§ **WORK TO BE COMPLETED**
Reproduce exactly and only the lines running from the one with "radians(degrees), 0.01, 5000" through the one with "setattr(scene.view_settings, path, value)", both end lines included.

§ **DATA LINES**
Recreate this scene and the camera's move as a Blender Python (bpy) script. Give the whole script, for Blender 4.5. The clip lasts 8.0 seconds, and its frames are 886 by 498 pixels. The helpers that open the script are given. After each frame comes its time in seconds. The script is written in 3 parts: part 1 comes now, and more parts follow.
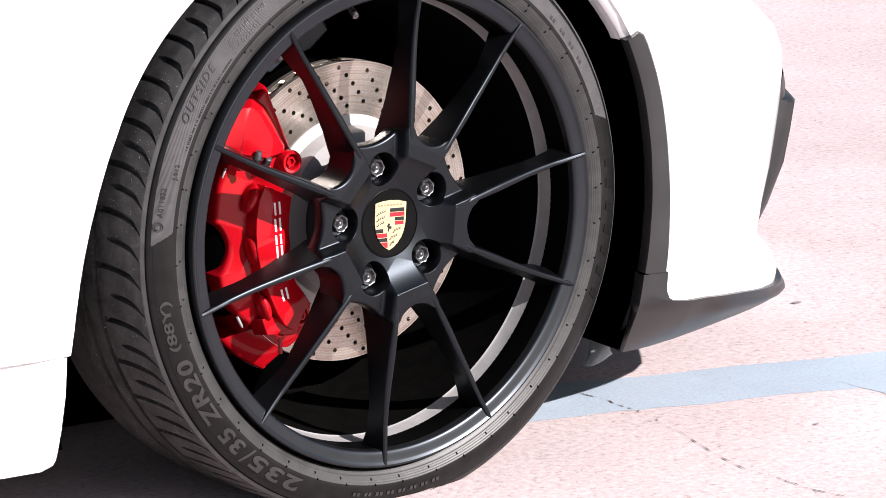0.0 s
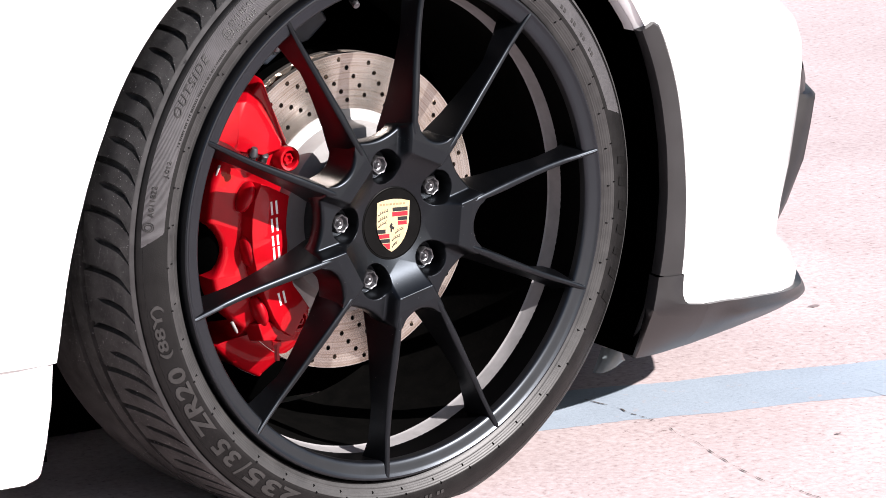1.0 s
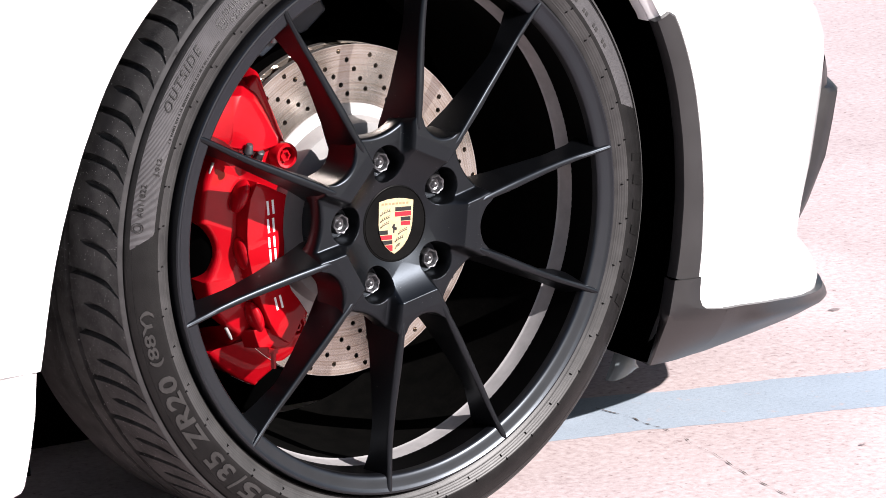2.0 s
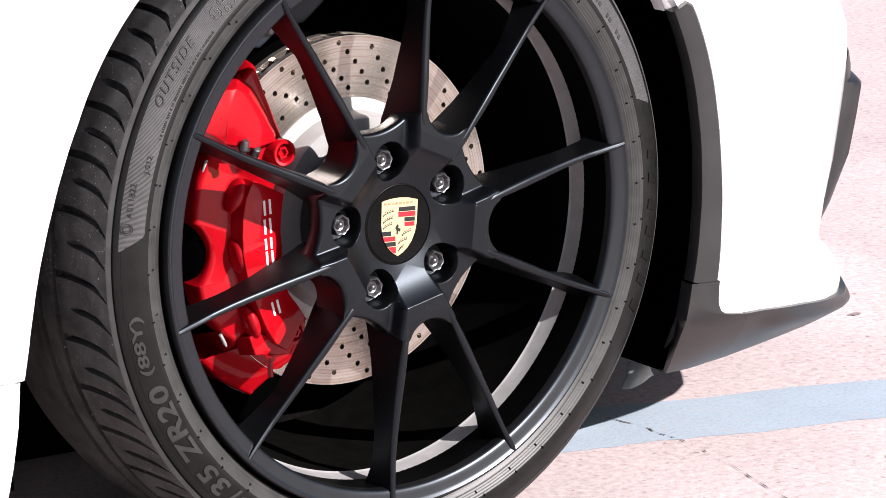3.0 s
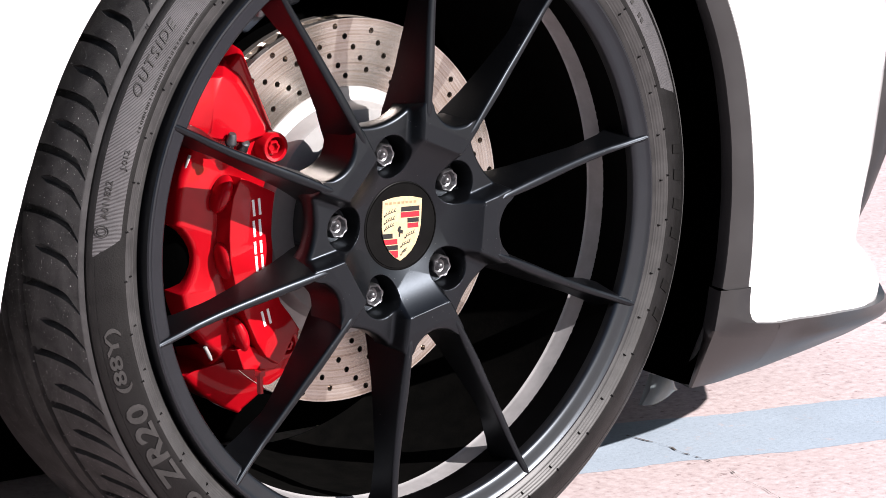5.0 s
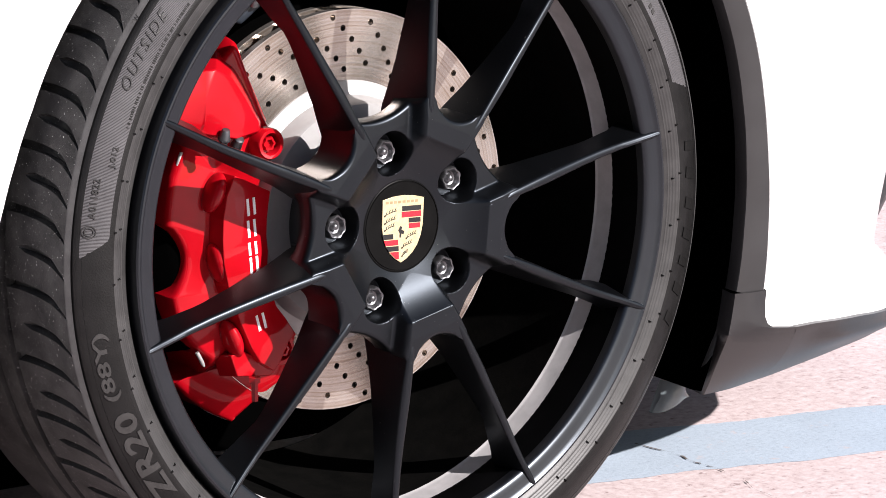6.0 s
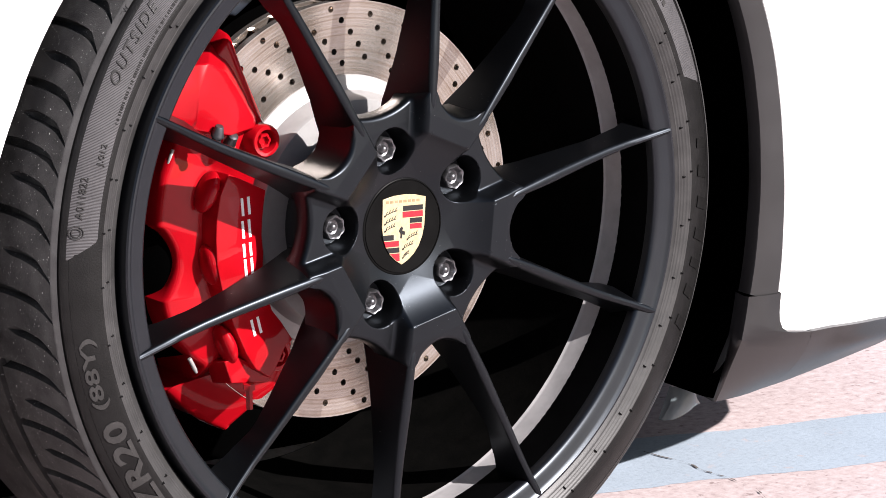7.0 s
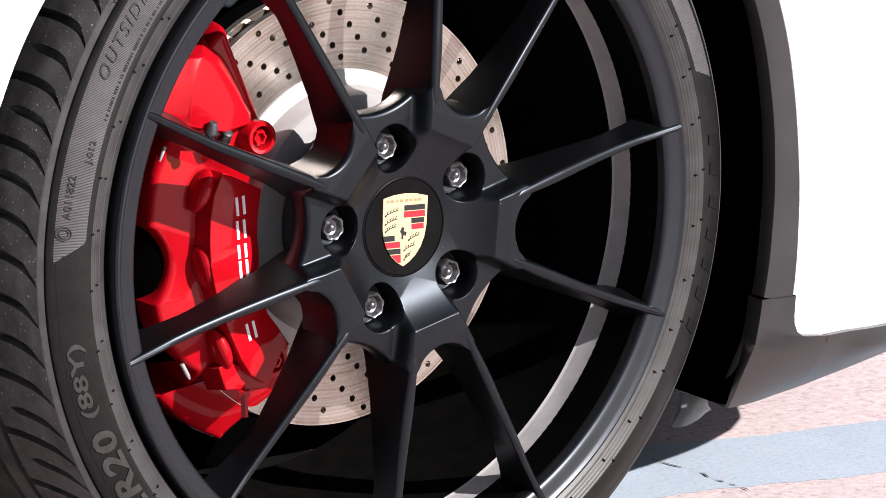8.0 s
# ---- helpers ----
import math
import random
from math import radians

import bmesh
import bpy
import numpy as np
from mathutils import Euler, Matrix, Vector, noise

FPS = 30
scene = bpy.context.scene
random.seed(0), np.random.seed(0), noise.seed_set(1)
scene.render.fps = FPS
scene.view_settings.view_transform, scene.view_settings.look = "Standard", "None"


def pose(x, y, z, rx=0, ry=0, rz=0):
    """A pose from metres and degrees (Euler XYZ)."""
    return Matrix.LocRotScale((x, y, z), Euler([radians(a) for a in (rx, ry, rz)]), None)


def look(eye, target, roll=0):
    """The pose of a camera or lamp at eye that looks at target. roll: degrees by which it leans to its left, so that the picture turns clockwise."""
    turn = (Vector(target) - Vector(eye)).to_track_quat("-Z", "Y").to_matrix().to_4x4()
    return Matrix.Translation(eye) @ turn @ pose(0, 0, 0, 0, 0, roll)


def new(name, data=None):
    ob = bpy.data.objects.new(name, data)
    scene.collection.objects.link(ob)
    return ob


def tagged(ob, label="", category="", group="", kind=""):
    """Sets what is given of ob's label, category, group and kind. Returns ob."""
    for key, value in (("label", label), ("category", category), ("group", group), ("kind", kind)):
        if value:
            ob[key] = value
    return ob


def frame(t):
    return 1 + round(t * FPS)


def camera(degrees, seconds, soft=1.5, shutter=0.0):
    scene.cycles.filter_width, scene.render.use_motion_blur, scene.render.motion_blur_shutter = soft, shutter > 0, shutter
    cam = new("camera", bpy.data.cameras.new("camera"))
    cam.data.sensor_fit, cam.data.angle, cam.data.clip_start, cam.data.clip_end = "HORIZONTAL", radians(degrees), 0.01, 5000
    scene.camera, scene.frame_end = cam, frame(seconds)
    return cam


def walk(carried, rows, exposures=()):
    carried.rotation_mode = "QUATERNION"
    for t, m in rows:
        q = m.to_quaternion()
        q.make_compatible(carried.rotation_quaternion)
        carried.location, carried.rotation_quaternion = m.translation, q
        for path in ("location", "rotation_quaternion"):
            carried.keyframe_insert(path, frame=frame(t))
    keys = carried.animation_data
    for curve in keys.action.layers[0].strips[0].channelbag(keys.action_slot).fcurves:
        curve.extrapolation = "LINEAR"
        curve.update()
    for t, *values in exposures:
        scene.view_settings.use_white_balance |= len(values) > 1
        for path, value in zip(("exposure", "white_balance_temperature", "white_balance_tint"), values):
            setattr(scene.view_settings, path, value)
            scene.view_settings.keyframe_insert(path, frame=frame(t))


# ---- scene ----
# The origin lies on the ground under the hub of the front wheel; the wheel's face looks towards -y.
cam = camera(12, 8.0, 0.65)
# seconds, eye, yaw, pitch, roll
ROWS = [
    (0, -2.7546, -3.6833, 1.3346, -37.406, -12.679, -1.090),
    (0.5, -2.6947, -3.5965, 1.3120, -37.436, -12.686, -1.088),
    (1, -2.6263, -3.4974, 1.2865, -37.477, -12.692, -1.083),
    (1.5, -2.5621, -3.4043, 1.2625, -37.519, -12.698, -1.078),
    (3, -2.3763, -3.1357, 1.1933, -37.629, -12.712, -1.065),
    (3.5, -2.3227, -3.0582, 1.1733, -37.669, -12.717, -1.060),
    (4, -2.2695, -2.9813, 1.1535, -37.723, -12.723, -1.052),
    (4.5, -2.2203, -2.9104, 1.1352, -37.775, -12.725, -1.045),
    (6, -2.0853, -2.7157, 1.0850, -37.925, -12.746, -1.023),
    (6.5, -2.0447, -2.6572, 1.0699, -37.974, -12.753, -1.016),
    (7, -2.0057, -2.6012, 1.0554, -38.021, -12.757, -1.009),
    (7.5, -1.9683, -2.5475, 1.0415, -38.066, -12.764, -1.002),
    (8, -1.9324, -2.4958, 1.0282, -38.111, -12.771, -0.996),
]
walk(cam, [(t, pose(x, y, z, 90 + pitch, 0, yaw) @ pose(0, 0, 0, 0, 0, roll)) for t, x, y, z, yaw, pitch, roll in ROWS],
     exposures=[(0, 1.15, 6500, 14), (8, 1.15, 6500, 14)])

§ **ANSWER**
    cam.data.sensor_fit, cam.data.angle, cam.data.clip_start, cam.data.clip_end = "HORIZONTAL", radians(degrees), 0.01, 5000
    scene.camera, scene.frame_end = cam, frame(seconds)
    return cam


def walk(carried, rows, exposures=()):
    carried.rotation_mode = "QUATERNION"
    for t, m in rows:
        q = m.to_quaternion()
        q.make_compatible(carried.rotation_quaternion)
        carried.location, carried.rotation_quaternion = m.translation, q
        for path in ("location", "rotation_quaternion"):
            carried.keyframe_insert(path, frame=frame(t))
    keys = carried.animation_data
    for curve in keys.action.layers[0].strips[0].channelbag(keys.action_slot).fcurves:
        curve.extrapolation = "LINEAR"
        curve.update()
    for t, *values in exposures:
        scene.view_settings.use_white_balance |= len(values) > 1
        for path, value in zip(("exposure", "white_balance_temperature", "white_balance_tint"), values):
            setattr(scene.view_settings, path, value)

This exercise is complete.